Justice is also itself an aspect of economic distribution. Judgements are party to the circulation of goods.It controls them through contracts, marriages, legacies, trusts, and fees. In criminal matters it controls through its actions on infractions, theft, illicit commerce and appropriations. Justice contributes to circulation of goods because it is itself lucrative through bribes as well as imposing fines, compensation and surrender of goods.
Justice controls the circulation of wealth as civil justice
Justice contributes to the circulation of wealth as criminal justice
Justice weighed more heavily on peasants because the aristocrats had more power to resist judgements by ignoring them, turning them into an individual war, or appealing to another judicial body willing to enter into a judicial duel with the initial body.

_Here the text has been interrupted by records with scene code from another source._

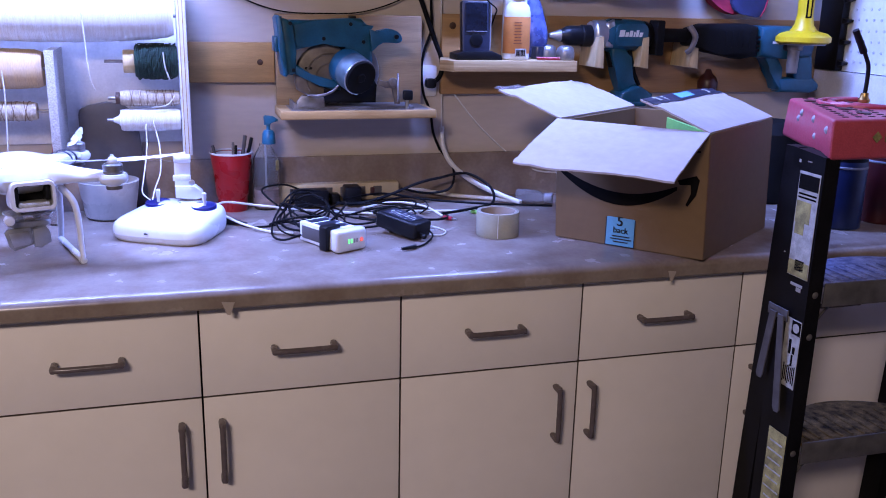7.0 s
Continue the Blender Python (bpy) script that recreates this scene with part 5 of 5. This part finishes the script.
for z, mm, label in ((0.922, BLUESTEP, "paint-spotted blue step"), (0.632, TREAD, "dirty ribbed step"), (0.355, TREAD, "dirty ribbed step")):
    x0, x1 = on_rail(z) + 0.028, LX1 - FL * (1 - z / 1.135) - 0.028
    n = 14
    arch = [(x0 + (x1 - x0) * i / n, LY + 0.072 + 0.062 * math.sin(math.pi * i / n)) for i in range(n + 1)]
    bm = bmnew()
    vt = [[bm.verts.new((x, y, zz)) for x, y in [(x0, LY - 0.004), (x1, LY - 0.004)] + arch[::-1]] for zz in (z - 0.006, z)]
    bm.faces.new(vt[0][::-1])
    bm.faces.new(vt[1])
    m2 = len(vt[0])
    for i in range(m2):
        bm.faces.new((vt[0][i], vt[0][(i + 1) % m2], vt[1][(i + 1) % m2], vt[1][i]))
    stp = part("step", bm, mm, ld, label)
    part("step_nose", span(bmnew(), x0, x1, LY - 0.006, LY - 0.002, z - 0.040, z + 0.001, 0.0012), NOSE, stp, "grey metal step front")
    for i in range(13):
        part("tread_rib", box(bmnew(), 0.006, 0.078, 0.003, at(x0 + 0.02 + i * (x1 - x0 - 0.04) / 12, LY + 0.042, z + 0.0012), 0.001, 1), mm, stp)
    for s, xx in ((1, x0), (-1, x1)):
        part("step_brace", tube(bmnew(), [(xx + s * 0.002, LY + 0.02, z - 0.085), (xx + s * 0.045, LY + 0.02, z - 0.035)], 0.005, 8, 1, None, 0.4), STEEL, stp)
    if mm is BLUESTEP:
        part("label", box(bmnew(), 0.09, 0.001, 0.014, at(x0 + 0.20, LY - 0.0066, z - 0.018)), YPAPER, stp, "yellow and black label strip")
        part("label_mark", box(bmnew(), 0.028, 0.001, 0.013, at(x0 + 0.158, LY - 0.0072, z - 0.018)), INK, stp)

th = thing("gooseneck_torch", at(1.225, -0.02, 1.192), "black bent torch with brass base on the ladder", "torch")
part("base", lathe(bmnew(), [(0, 0), (0.010, 0), (0.011, 0.006), (0.008, 0.010), (0.007, 0.018), (0, 0.018)], None, 18), BRASS, th, "brass fitting")
part("neck", tube(bmnew(), [(0, 0, 0.016), (0.001, 0, 0.045), (-0.001, 0, 0.068), (-0.010, 0, 0.086), (-0.018, 0, 0.098)], 0.0040, 10, 6), BLACK, th)
part("head", tube(bmnew(), [(-0.015, 0, 0.092), (-0.040, 0, 0.132)], 0.0068, 12, 1, 0.006), BLACK, th)
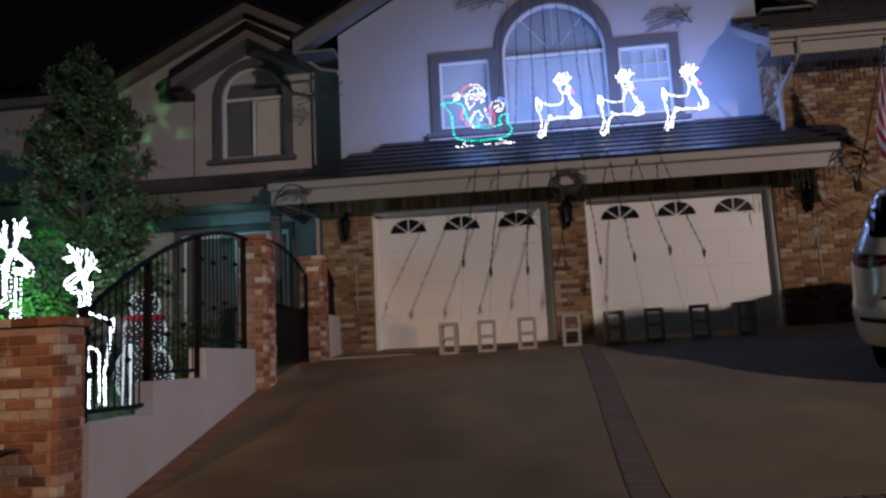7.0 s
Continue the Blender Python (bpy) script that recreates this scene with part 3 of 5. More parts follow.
# ---- white estate car, parked nose to the house ----
LEVELS = [  # height, half width, rear end, front end, corner radius
    (0.33, 0.84, -0.86, 3.60, 0.28), (0.37, 0.92, -0.98, 3.74, 0.34), (0.46, 0.96, -1.06, 3.84, 0.41), (0.62, 0.978, -1.10, 3.88, 0.45),
    (0.72, 0.978, -1.09, 3.88, 0.46), (0.76, 0.972, -1.045, 3.87, 0.45), (0.90, 0.968, -1.03, 3.84, 0.45), (1.04, 0.962, -1.02, 3.72, 0.45),
    (1.12, 0.955, -1.01, 3.40, 0.45), (1.18, 0.935, -0.99, 2.75, 0.45), (1.24, 0.905, -0.965, 2.45, 0.44), (1.30, 0.875, -0.935, 2.28, 0.43),
    (1.42, 0.825, -0.86, 1.95, 0.41), (1.53, 0.79, -0.78, 1.68, 0.38), (1.61, 0.75, -0.72, 1.45, 0.35), (1.67, 0.69, -0.66, 1.18, 0.31),
    (1.712, 0.555, -0.57, 0.85, 0.27), (1.738, 0.36, -0.40, 0.55, 0.2), (1.745, 0.12, -0.2, 0.3, 0.08)]


def level(z):
    for a, b in zip(LEVELS, LEVELS[1:]):
        if z <= b[0]:
            k = max(0.0, (z - a[0]) / (b[0] - a[0]))
            return [p + (q - p) * k for p, q in zip(a, b)]
    return list(LEVELS[-1])


def hull(z, grow=0.0, n_rear=9, n_corner=8, n_side=18):
    """Half outline of the body in plan at one height, from the middle of the tail round to the middle of the nose."""
    _, w, r, f, c = level(z)
    w, r, f = w + grow, r - grow, f + grow
    bow = 0.075
    out = [((w - c) * i / n_rear, r - bow * (1 - (i / n_rear) ** 2)) for i in range(n_rear)]
    out += [(w - c + c * math.sin(a), r + c - c * math.cos(a)) for a in (math.pi / 2 * i / n_corner for i in range(n_corner + 1))]
    y0, cf = r + c, min(0.62, 0.6 * w)
    y1 = max(y0 + 0.05, f - cf)
    out += [(w - 0.012 * (i / n_side) ** 2, y0 + (y1 - y0) * i / n_side) for i in range(1, n_side)]
    w2 = w - 0.012
    out += [(w2 - cf + cf * math.cos(a), y1 + cf * math.sin(a) * 0.9) for a in (math.pi / 2 * i / 6 for i in range(7))]
    out += [((w2 - cf) * (1 - i / 4), y1 + cf * 0.9 + 0.06 * math.sin(math.pi / 2 * i / 4)) for i in range(1, 5)]
    return out


def rear_y(x, z, grow=0.0):
    pts = hull(z, grow)
    x = abs(x)
    for (xa, ya), (xb, yb) in zip(pts, pts[1:]):
        if xa <= x <= xb:
            return ya + (yb - ya) * (x - xa) / max(1e-6, xb - xa)
    return pts[17][1]


def side_x(y, z, grow=0.0):
    pts = hull(z, grow)
    best = pts[17][0]
    for (xa, ya), (xb, yb) in zip(pts[9:], pts[10:]):
        if ya <= y <= yb:
            return xa + (xb - xa) * (y - ya) / max(1e-6, yb - ya)
    return best


def round_poly(pts, r=0.04, n=4):
    """A polygon with rounded corners."""
    out = []
    for i, p in enumerate(pts):
        a, b = Vector(pts[i - 1]), Vector(pts[(i + 1) % len(pts)])
        p = Vector(p)
        k = min(r, (a - p).length * 0.45, (b - p).length * 0.45)
        s, e = p + (a - p).normalized() * k, p + (b - p).normalized() * k
        out += [tuple((1 - t) ** 2 * s + 2 * t * (1 - t) * p + t * t * e) for t in (j / n for j in range(n + 1))]
    return out


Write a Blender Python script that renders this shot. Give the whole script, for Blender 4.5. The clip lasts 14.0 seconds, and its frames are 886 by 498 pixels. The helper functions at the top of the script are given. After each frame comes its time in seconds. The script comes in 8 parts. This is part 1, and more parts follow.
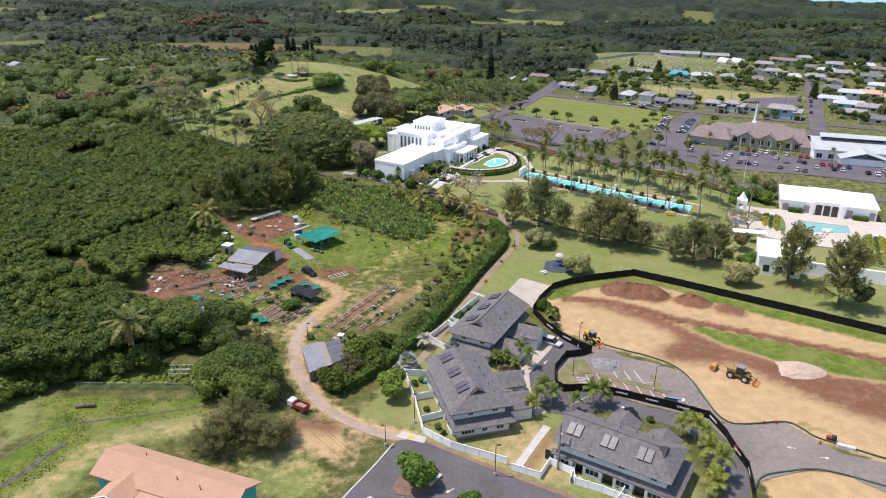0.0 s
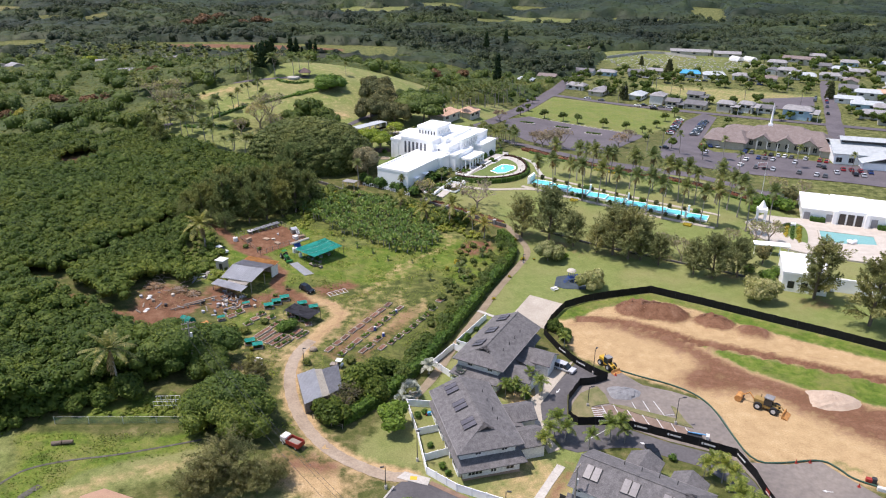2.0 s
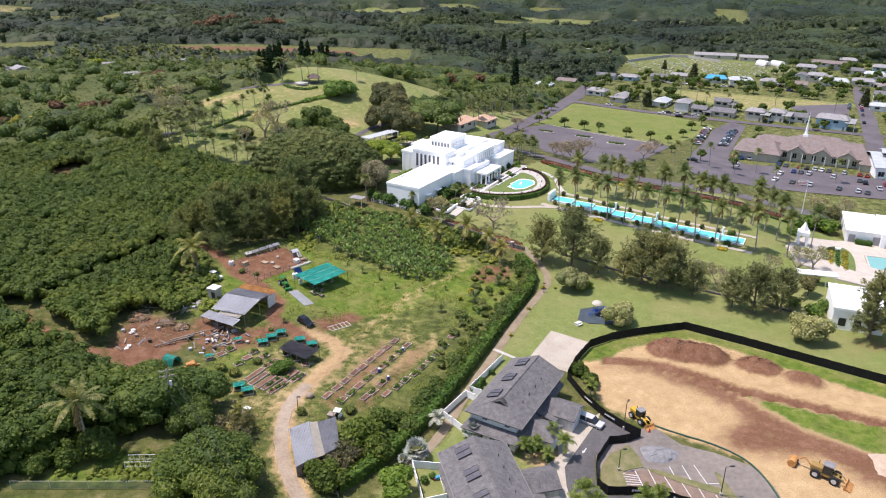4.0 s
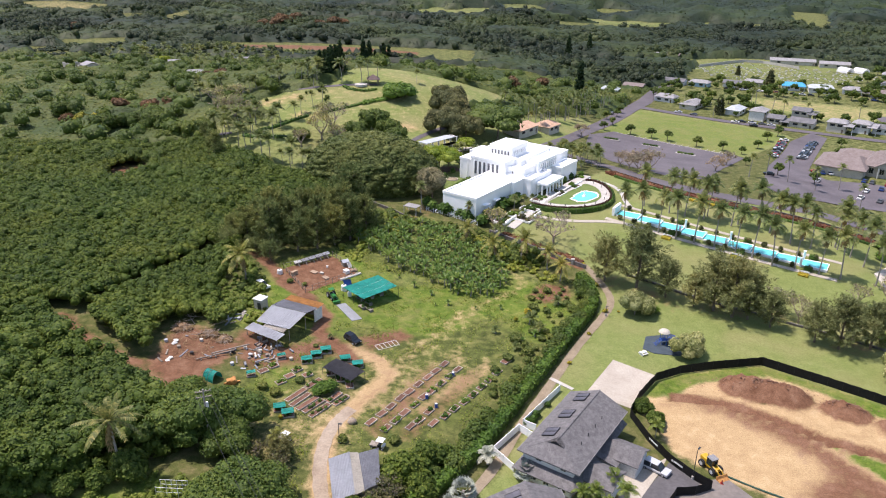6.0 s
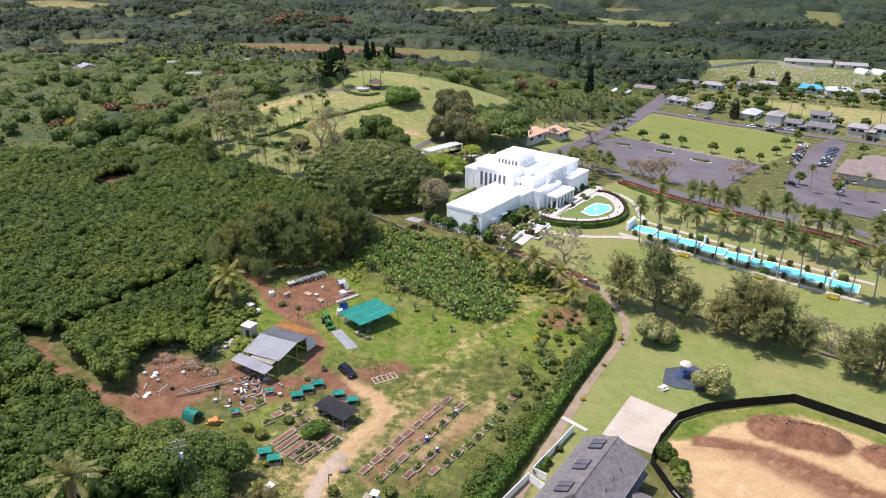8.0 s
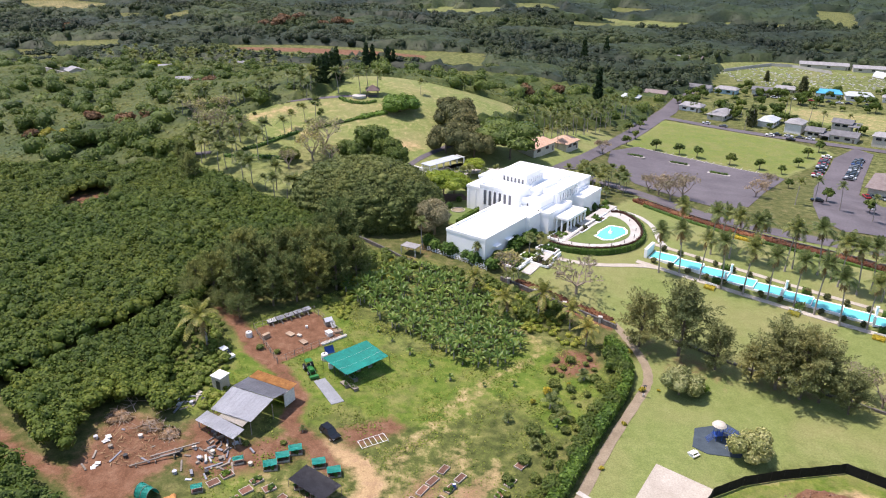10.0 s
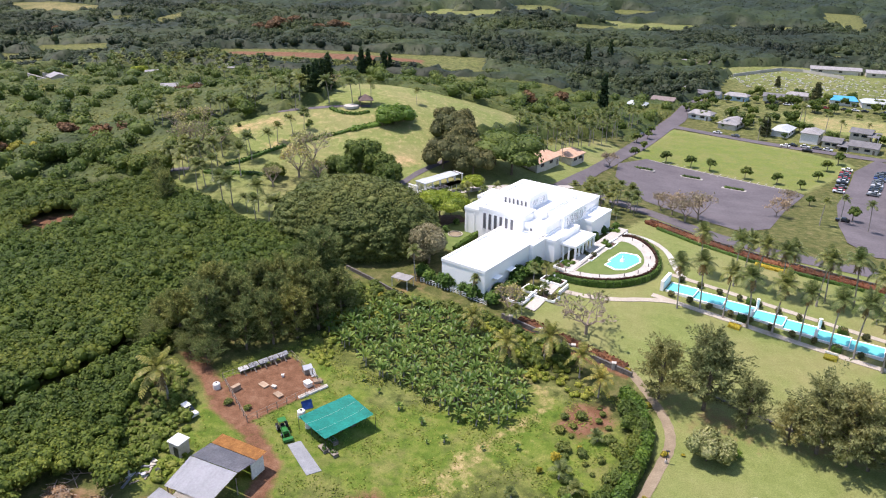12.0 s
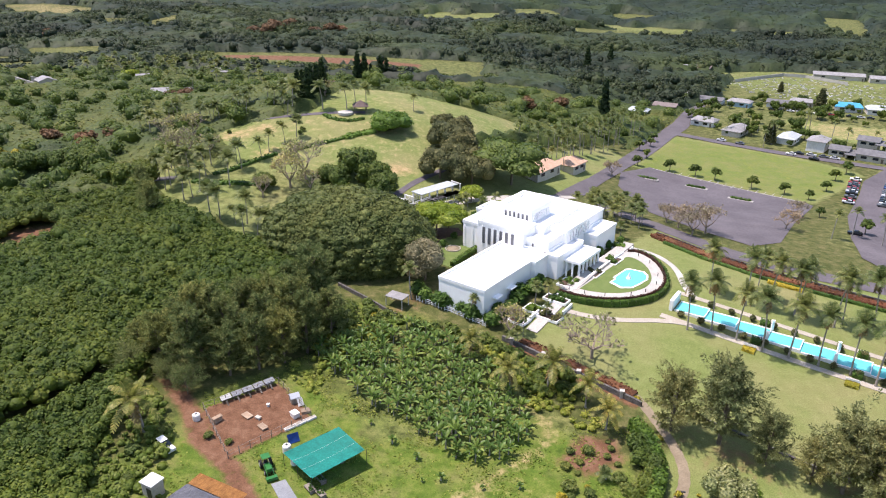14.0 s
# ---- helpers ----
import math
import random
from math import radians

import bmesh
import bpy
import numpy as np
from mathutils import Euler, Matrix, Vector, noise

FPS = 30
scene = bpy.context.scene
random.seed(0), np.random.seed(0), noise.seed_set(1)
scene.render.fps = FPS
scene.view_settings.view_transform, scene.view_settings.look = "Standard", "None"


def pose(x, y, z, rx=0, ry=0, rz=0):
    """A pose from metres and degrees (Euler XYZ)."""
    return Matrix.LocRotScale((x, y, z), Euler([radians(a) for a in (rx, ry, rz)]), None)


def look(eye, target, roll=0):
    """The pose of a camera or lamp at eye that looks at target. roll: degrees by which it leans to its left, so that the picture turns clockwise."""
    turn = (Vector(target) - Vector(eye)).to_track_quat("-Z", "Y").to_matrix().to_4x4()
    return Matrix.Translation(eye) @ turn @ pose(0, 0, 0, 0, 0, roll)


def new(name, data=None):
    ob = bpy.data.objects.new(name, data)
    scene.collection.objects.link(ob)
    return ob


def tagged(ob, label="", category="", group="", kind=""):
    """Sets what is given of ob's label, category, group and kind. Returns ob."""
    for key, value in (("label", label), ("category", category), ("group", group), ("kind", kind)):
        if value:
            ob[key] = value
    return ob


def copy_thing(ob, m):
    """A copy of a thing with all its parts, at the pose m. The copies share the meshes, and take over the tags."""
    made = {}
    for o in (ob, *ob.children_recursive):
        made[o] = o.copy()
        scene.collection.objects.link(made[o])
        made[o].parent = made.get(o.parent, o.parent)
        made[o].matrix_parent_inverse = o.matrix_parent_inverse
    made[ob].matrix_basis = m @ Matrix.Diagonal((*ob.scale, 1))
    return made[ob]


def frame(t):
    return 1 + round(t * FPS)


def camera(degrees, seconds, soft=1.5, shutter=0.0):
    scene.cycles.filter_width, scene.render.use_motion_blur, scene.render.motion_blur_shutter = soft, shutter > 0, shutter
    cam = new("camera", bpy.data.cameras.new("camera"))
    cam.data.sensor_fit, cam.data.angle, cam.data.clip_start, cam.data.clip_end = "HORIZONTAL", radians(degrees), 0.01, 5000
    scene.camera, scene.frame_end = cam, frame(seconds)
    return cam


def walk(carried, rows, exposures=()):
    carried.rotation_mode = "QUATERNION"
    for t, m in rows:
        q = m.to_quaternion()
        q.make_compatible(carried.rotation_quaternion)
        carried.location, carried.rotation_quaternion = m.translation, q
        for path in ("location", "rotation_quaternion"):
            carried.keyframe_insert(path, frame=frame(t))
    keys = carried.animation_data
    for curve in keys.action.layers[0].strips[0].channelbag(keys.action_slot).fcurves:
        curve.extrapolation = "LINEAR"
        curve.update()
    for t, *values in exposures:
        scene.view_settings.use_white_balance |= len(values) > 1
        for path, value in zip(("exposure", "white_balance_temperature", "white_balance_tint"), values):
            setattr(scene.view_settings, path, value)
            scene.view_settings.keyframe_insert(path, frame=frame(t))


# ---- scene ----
cam = camera(63.1, 14.0, 1.1)
PATH = [
    (0, (6.513, 8.397, 87.795), (6.418, 10.237, 87.017), 0.4),
    (0.5, (6.439, 10.054, 88.003), (6.34, 11.893, 87.222), 0.4),
    (1, (6.347, 12.655, 88.105), (6.244, 14.493, 87.323), 0.3),
    (1.5, (6.255, 15.979, 88.145), (6.149, 17.816, 87.361), 0.3),
    (2, (6.018, 20.059, 88.144), (5.907, 21.895, 87.358), 0.2),
    (4.5, (4.981, 42.412, 87.752), (4.792, 44.241, 86.967), 0.2),
    (5, (4.559, 45.249, 87.66), (4.286, 47.068, 86.875), 0.3),
    (5.5, (4.264, 47.331, 87.66), (3.965, 49.146, 86.875), 0.3),
    (6, (4.14, 49.29, 87.618), (3.835, 51.104, 86.831), 0.3),
    (6.5, (3.901, 51.914, 87.627), (3.592, 53.727, 86.841), 0.2),
    (7, (3.543, 55.044, 87.68), (3.229, 56.856, 86.892), 0.3),
    (7.5, (3.113, 58.797, 87.635), (2.795, 60.607, 86.847), 0.2),
    (8, (2.579, 63.034, 87.653), (2.257, 64.843, 86.862), 0.2),
    (10.5, (-0.589, 89.268, 87.21), (-0.922, 91.074, 86.416), 0.2),
    (11, (-1.093, 94.41, 87.133), (-1.427, 96.215, 86.339), 0.2),
    (11.5, (-1.713, 99.205, 87.203), (-2.047, 101.01, 86.409), 0.2),
    (12, (-2.337, 103.76, 86.917), (-2.67, 105.567, 86.126), 0.2),
    (12.5, (-2.819, 107.528, 86.669), (-3.152, 109.335, 85.88), 0.3),
    (13, (-3.202, 110.324, 86.422), (-3.534, 112.133, 85.635), 0.3),
    (13.5, (-3.858, 112.325, 86.371), (-4.185, 114.135, 85.585), 0.3),
    (14, (-4.1, 113.517, 86.224), (-4.426, 115.328, 85.441), 0.4),
]
walk(cam, [(t, look(eye, target, roll)) for t, eye, target, roll in PATH], [(0.0, 0.46, 6600, 14), (2.0, 0.49, 6600, 14), (5.0, 0.62, 6650, 15), (8.0, 0.68, 6650, 16), (14.0, 0.76, 6650, 16)])


# ---- light ----
SUN_WAY = Vector((0.36, -0.03, -0.93)).normalized()
world = bpy.data.worlds.new("sky")
world.use_nodes = True
scene.world = world
sky = world.node_tree.nodes.new("ShaderNodeTexSky")
sky.sky_type, sky.sun_disc = "NISHITA", False
sky.sun_elevation = math.asin(-SUN_WAY.z)
sky.sun_rotation = math.atan2(-SUN_WAY.x, -SUN_WAY.y)
back = world.node_tree.nodes["Background"]
back.inputs[1].default_value = 0.145
world.node_tree.links.new(sky.outputs[0], back.inputs[0])
sun = new("sun", bpy.data.lights.new("sun", "SUN"))
sun.data.energy, sun.data.angle, sun.data.color = 3.9, radians(0.55), (1.0, 0.93, 0.9)
sun.matrix_world = look((0, 0, 300), Vector((0, 0, 300)) + SUN_WAY)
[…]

There is an increase of the power of state justice from the 10th to 13th centuries, putting economic pressure on the base of the system in the peasants, but in the context of different centres of judicial power: seigneurial (lordly), ecclesiastical, urban, royal. Judicial rights could be detached from land rights. Increasing judicial pressure was relieved by population movement, including the clearance of forests to create farmland.
The situation evolved in the 14th century due to new land running out, which put pressure on peasants, but also because of plague which raised wages by reducing the availability of manual labour to work on seigneurial land. These movements are reflected in political conflict including peasant revolts and changes in the administration of justice which always took place in the context of associated force to apply law. [Presumably Foucault’s point is that law becomes caught up in political and social struggles].
The medieval penal system was largely fiscal, concerned with economic appropriation, and tied to Christianity in its ideology. The modern penal system is largely carceral, concerned with sedition, and tied to psychological ideas in its ideology.